Repeat the data below exactly, dropping any pictures it holds.

[start Provided material]

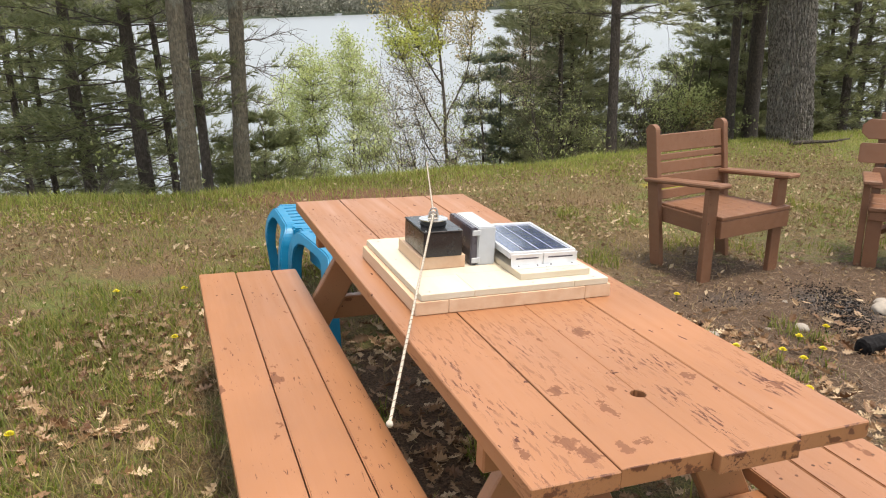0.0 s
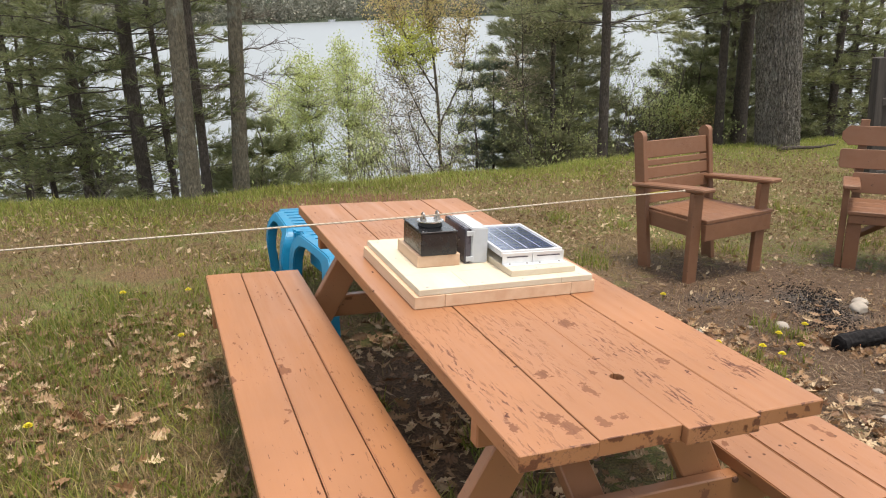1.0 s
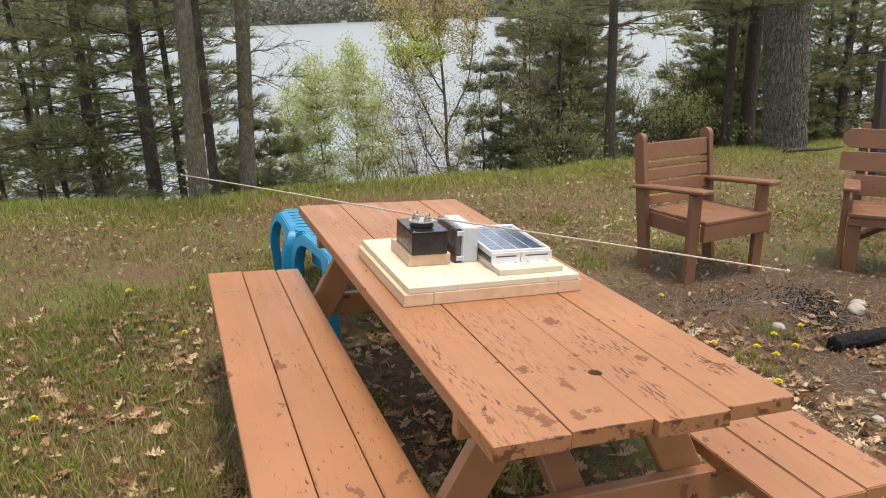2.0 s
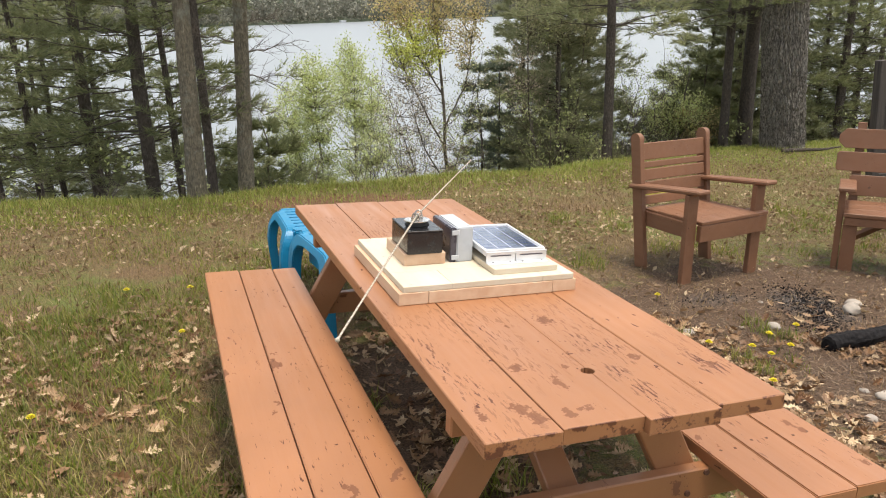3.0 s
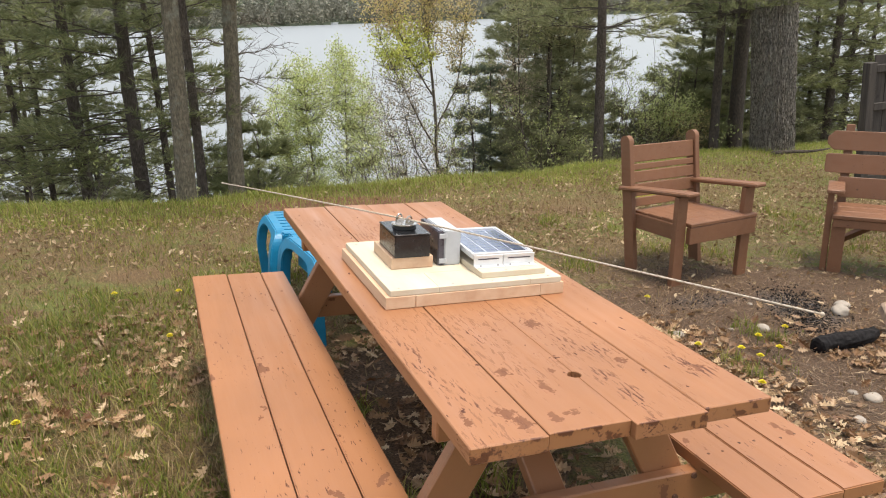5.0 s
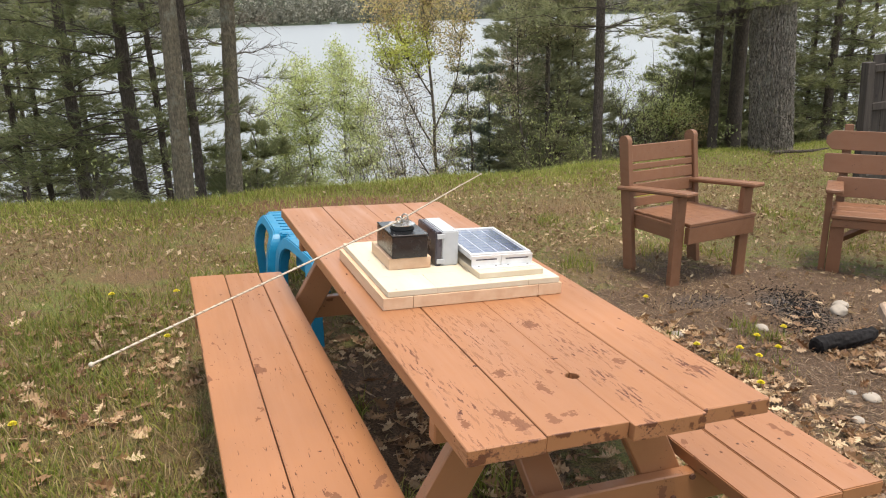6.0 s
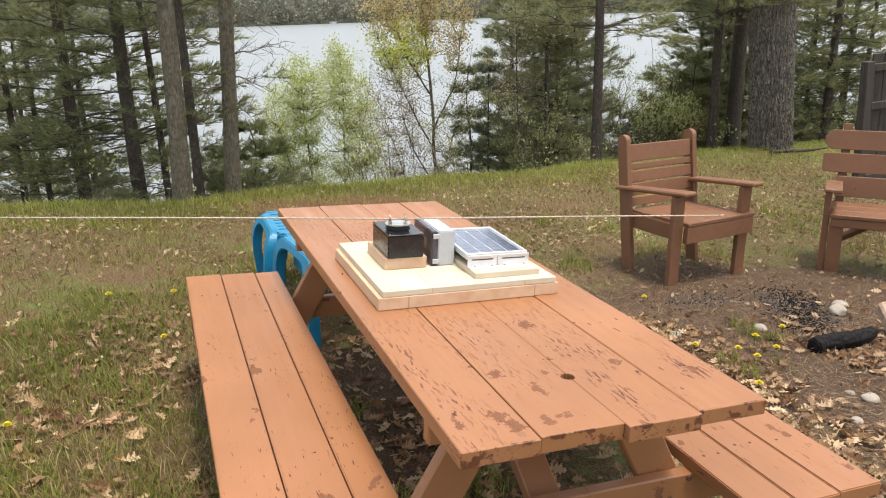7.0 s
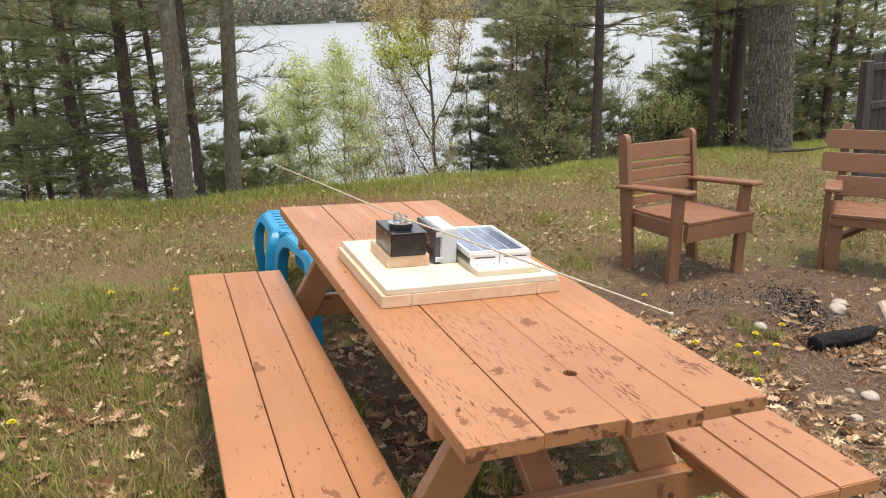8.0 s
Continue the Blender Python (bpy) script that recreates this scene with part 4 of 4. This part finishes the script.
def folded_leaf(store, p, size):
    """A dry leaf far off: two curled halves and a bent tip."""
    m = Matrix.Translation(p) @ Euler((rnd(-0.7, 0.7), rnd(-0.7, 0.7), rnd(0, 6.283))).to_matrix().to_4x4()
    up, b = rnd(0.05, 0.45) * size, len(store[0])
    for x, y, z in ((-0.5, 0, 0), (-0.05, 0.27, up), (0.12, 0.02, 0), (-0.02, -0.25, up * 0.8), (0.5, 0.06, up * 0.7)):
        store[0].append(tuple(m @ Vector((x * size, y * size, z))))
    store[1].extend(((b, b + 1, b + 2), (b, b + 2, b + 3), (b + 2, b + 1, b + 4), (b + 3, b + 2, b + 4)))


def litter():
    random.seed(31)
    store = ([], [])
    for area, count, lo, hi in (((-2.6, 1.2, 0.0, 3.0), 8200, 0.022, 0.10), ((1.0, 4.2, -0.2, 2.2), 10500, 0.02, 0.095), ((-0.6, 0.8, 0.0, 2.6), 1300, 0.03, 0.08)):
        for _ in range(count):
            x, y = rnd(area[0], area[1]), rnd(area[2], area[3])
            if noise.noise((x * 1.7, y * 1.7, 5.0)) < rnd(-0.6, 0.5):
                continue
            if abs(x) < 0.8 and y < 2.1 and rnd(0, 1) < 0.45:
                continue
            if math.hypot((x - 2.6) / 0.9, (y - 2.2) / 0.5) < 1 and rnd(0, 1) < 0.85:
                continue
            p = Vector((x, y, ground(x, y) + rnd(0.004, 0.030)))
            oak_leaf(store, p, rnd(lo, hi), rnd(0, 6.283), rnd(-0.9, 0.9), rnd(-0.3, 1.3))
    pale = ([], [])
    for area, count, lo, hi in (((-3.6, 8.0, 2.3, 7.4), 21000, 0.014, 0.055), ((1.4, 6.0, 2.4, 4.8), 4200, 0.018, 0.060)):
        for _ in range(count):
            x, y = rnd(area[0], area[1]), rnd(area[2], area[3])
            if y > lip(x) or noise.noise((x * 1.3, y * 1.3, 9.0)) < rnd(-0.75, 0.55) or rnd(0, 1) < 0.75 * dirt_share(x, y):
                continue
            folded_leaf(pale, Vector((x, y, ground(x, y) + rnd(0.012, 0.035))), rnd(lo, hi))
    for _ in range(6500):
        x, y = rnd(-7.5, 8.5), rnd(-4.0, 3.0)
        if rnd(0, 1) < beyond(x, y) and noise.noise((x * 1.3, y * 1.3, 9.0)) > rnd(-0.75, 0.55):
            folded_leaf(pale, Vector((x, y, ground(x, y) + rnd(0.008, 0.03))), rnd(0.03, 0.09))
    tagged(raw("leaf_litter", pale[0], pale[1], PALE_LITTER), "pale dry leaves scattered over the far lawn", "leaves", kind="stuff")
    tagged(raw("fallen_oak_leaves", store[0], store[1], LITTER), "dry curled brown oak leaves scattered on the lawn", "leaves", kind="stuff")
    random.seed(33)
    st = ([], [])
    for _ in range(46000):
        x, y = rnd(0.8, 4.9), rnd(-0.3, 3.8)
        if rnd(0, 1) > dirt_share(x, y) + 0.15:
            continue
        p = Vector((x, y, ground(x, y) + rnd(0.002, 0.012)))
        a, L = rnd(0, 6.283), rnd(0.02, 0.06)
        d = Vector((math.cos(a), math.sin(a), rnd(-0.1, 0.25))) * L
        s = Vector((-math.sin(a), math.cos(a), 0)) * rnd(0.0008, 0.0022)
        b = len(st[0])
        st[0].extend((tuple(p - s), tuple(p + s), tuple(p + d + s * 0.5), tuple(p + d - s * 0.5)))
        st[1].append((b, b + 1, b + 2, b + 3))
    tagged(raw("twig_litter", st[0], st[1], TWIGGY), "fine twigs and needles on the bare soil", "litter", kind="stuff")


litter()


def dandelion(x, y, high):
    d = thing("dandelion", yard(x, y, 0, rz=x * 900), "yellow dandelion flower in the grass", "flower", "dandelions")
    vs, fs = tube([(0, 0, -0.01), (0.004, 0.002, high * 0.6), (0.0, 0.006, high)], [0.0022, 0.002, 0.002], 5)
    raw("stem", [tuple(v) for v in vs], fs, GRASS, d)
    bm = bmesh.new()
    for ring, (r, z, n) in enumerate(((0.021, 0.0, 18), (0.015, 0.005, 14), (0.009, 0.009, 9))):
        for k in range(n):
            a = 6.283 * k / n + ring * 0.2
            c, s = math.cos(a), math.sin(a)
            w = 0.0034
            q = [(0, 0, high + z - 0.002), (c * r * 0.6 - s * w, s * r * 0.6 + c * w, high + z + 0.003), (c * r, s * r, high + z + 0.002), (c * r * 0.6 + s * w, s * r * 0.6 - c * w, high + z + 0.003)]
            bm.faces.new([bm.verts.new(v) for v in q])
    part("flower_head", bm, PETAL, d)


for x, y, h in ((2.0, 1.68, 0.06), (2.26, 1.76, 0.05), (1.79, 1.57, 0.06), (1.83, 1.48, 0.05), (2.01, 1.54, 0.05), (1.61, 1.23, 0.05), (1.83, 2.42, 0.04), (1.64, 1.71, 0.04), (-1.185, 3.30, 0.04), (-0.836, 3.26, 0.04), (-0.902, 2.56, 0.04), (-1.475, 1.81, 0.04)):
    dandelion(x, y, h)


# ---- what moves ----
def motions():
    """The rod turns clockwise, seen from above, a little over one turn in six seconds; its axis leans slightly."""
    offs = ((0, -0.7), (0.5, 2.3), (1, -1.3), (1.5, 2.2), (2.0, 1.2), (2.4, 0.5), (2.8, 0.1), (3, 2.0), (3.5, 3.8), (4, -1.0), (4.5, 2.2), (5.0, 1.0), (5.4, 0.2), (5.8, -0.3), (6, 1.3), (6.5, -1.2), (7, -2.3), (7.5, 2.6), (8, -2.0))
    rows = []
    for t, off in offs:
        angle = -111.31 + off - 63.463 * t
        rows.append((t, YARD @ pose(-0.175, 1.05, 0.952, -1.895, -0.868, 0) @ pose(0, 0, 0, 0, 0, angle)))
    walk(ANTENNA, rows)


motions()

[end Provided material]

■ Final result
0.0 s
1.0 s
2.0 s
3.0 s
5.0 s
6.0 s
7.0 s
8.0 s
Continue the Blender Python (bpy) script that recreates this scene with part 4 of 4. This part finishes the script.
def folded_leaf(store, p, size):
    """A dry leaf far off: two curled halves and a bent tip."""
    m = Matrix.Translation(p) @ Euler((rnd(-0.7, 0.7), rnd(-0.7, 0.7), rnd(0, 6.283))).to_matrix().to_4x4()
    up, b = rnd(0.05, 0.45) * size, len(store[0])
    for x, y, z in ((-0.5, 0, 0), (-0.05, 0.27, up), (0.12, 0.02, 0), (-0.02, -0.25, up * 0.8), (0.5, 0.06, up * 0.7)):
        store[0].append(tuple(m @ Vector((x * size, y * size, z))))
    store[1].extend(((b, b + 1, b + 2), (b, b + 2, b + 3), (b + 2, b + 1, b + 4), (b + 3, b + 2, b + 4)))


def litter():
    random.seed(31)
    store = ([], [])
    for area, count, lo, hi in (((-2.6, 1.2, 0.0, 3.0), 8200, 0.022, 0.10), ((1.0, 4.2, -0.2, 2.2), 10500, 0.02, 0.095), ((-0.6, 0.8, 0.0, 2.6), 1300, 0.03, 0.08)):
        for _ in range(count):
            x, y = rnd(area[0], area[1]), rnd(area[2], area[3])
            if noise.noise((x * 1.7, y * 1.7, 5.0)) < rnd(-0.6, 0.5):
                continue
            if abs(x) < 0.8 and y < 2.1 and rnd(0, 1) < 0.45:
                continue
            if math.hypot((x - 2.6) / 0.9, (y - 2.2) / 0.5) < 1 and rnd(0, 1) < 0.85:
                continue
            p = Vector((x, y, ground(x, y) + rnd(0.004, 0.030)))
            oak_leaf(store, p, rnd(lo, hi), rnd(0, 6.283), rnd(-0.9, 0.9), rnd(-0.3, 1.3))
    pale = ([], [])
    for area, count, lo, hi in (((-3.6, 8.0, 2.3, 7.4), 21000, 0.014, 0.055), ((1.4, 6.0, 2.4, 4.8), 4200, 0.018, 0.060)):
        for _ in range(count):
            x, y = rnd(area[0], area[1]), rnd(area[2], area[3])
            if y > lip(x) or noise.noise((x * 1.3, y * 1.3, 9.0)) < rnd(-0.75, 0.55) or rnd(0, 1) < 0.75 * dirt_share(x, y):
                continue
            folded_leaf(pale, Vector((x, y, ground(x, y) + rnd(0.012, 0.035))), rnd(lo, hi))
    for _ in range(6500):
        x, y = rnd(-7.5, 8.5), rnd(-4.0, 3.0)
        if rnd(0, 1) < beyond(x, y) and noise.noise((x * 1.3, y * 1.3, 9.0)) > rnd(-0.75, 0.55):
            folded_leaf(pale, Vector((x, y, ground(x, y) + rnd(0.008, 0.03))), rnd(0.03, 0.09))
    tagged(raw("leaf_litter", pale[0], pale[1], PALE_LITTER), "pale dry leaves scattered over the far lawn", "leaves", kind="stuff")
    tagged(raw("fallen_oak_leaves", store[0], store[1], LITTER), "dry curled brown oak leaves scattered on the lawn", "leaves", kind="stuff")
    random.seed(33)
    st = ([], [])
    for _ in range(46000):
        x, y = rnd(0.8, 4.9), rnd(-0.3, 3.8)
        if rnd(0, 1) > dirt_share(x, y) + 0.15:
            continue
        p = Vector((x, y, ground(x, y) + rnd(0.002, 0.012)))
        a, L = rnd(0, 6.283), rnd(0.02, 0.06)
        d = Vector((math.cos(a), math.sin(a), rnd(-0.1, 0.25))) * L
        s = Vector((-math.sin(a), math.cos(a), 0)) * rnd(0.0008, 0.0022)
        b = len(st[0])
        st[0].extend((tuple(p - s), tuple(p + s), tuple(p + d + s * 0.5), tuple(p + d - s * 0.5)))
        st[1].append((b, b + 1, b + 2, b + 3))
    tagged(raw("twig_litter", st[0], st[1], TWIGGY), "fine twigs and needles on the bare soil", "litter", kind="stuff")


litter()


def dandelion(x, y, high):
    d = thing("dandelion", yard(x, y, 0, rz=x * 900), "yellow dandelion flower in the grass", "flower", "dandelions")
    vs, fs = tube([(0, 0, -0.01), (0.004, 0.002, high * 0.6), (0.0, 0.006, high)], [0.0022, 0.002, 0.002], 5)
    raw("stem", [tuple(v) for v in vs], fs, GRASS, d)
    bm = bmesh.new()
    for ring, (r, z, n) in enumerate(((0.021, 0.0, 18), (0.015, 0.005, 14), (0.009, 0.009, 9))):
        for k in range(n):
            a = 6.283 * k / n + ring * 0.2
            c, s = math.cos(a), math.sin(a)
            w = 0.0034
            q = [(0, 0, high + z - 0.002), (c * r * 0.6 - s * w, s * r * 0.6 + c * w, high + z + 0.003), (c * r, s * r, high + z + 0.002), (c * r * 0.6 + s * w, s * r * 0.6 - c * w, high + z + 0.003)]
            bm.faces.new([bm.verts.new(v) for v in q])
    part("flower_head", bm, PETAL, d)


for x, y, h in ((2.0, 1.68, 0.06), (2.26, 1.76, 0.05), (1.79, 1.57, 0.06), (1.83, 1.48, 0.05), (2.01, 1.54, 0.05), (1.61, 1.23, 0.05), (1.83, 2.42, 0.04), (1.64, 1.71, 0.04), (-1.185, 3.30, 0.04), (-0.836, 3.26, 0.04), (-0.902, 2.56, 0.04), (-1.475, 1.81, 0.04)):
    dandelion(x, y, h)


# ---- what moves ----
def motions():
    """The rod turns clockwise, seen from above, a little over one turn in six seconds; its axis leans slightly."""
    offs = ((0, -0.7), (0.5, 2.3), (1, -1.3), (1.5, 2.2), (2.0, 1.2), (2.4, 0.5), (2.8, 0.1), (3, 2.0), (3.5, 3.8), (4, -1.0), (4.5, 2.2), (5.0, 1.0), (5.4, 0.2), (5.8, -0.3), (6, 1.3), (6.5, -1.2), (7, -2.3), (7.5, 2.6), (8, -2.0))
    rows = []
    for t, off in offs:
        angle = -111.31 + off - 63.463 * t
        rows.append((t, YARD @ pose(-0.175, 1.05, 0.952, -1.895, -0.868, 0) @ pose(0, 0, 0, 0, 0, angle)))
    walk(ANTENNA, rows)


motions()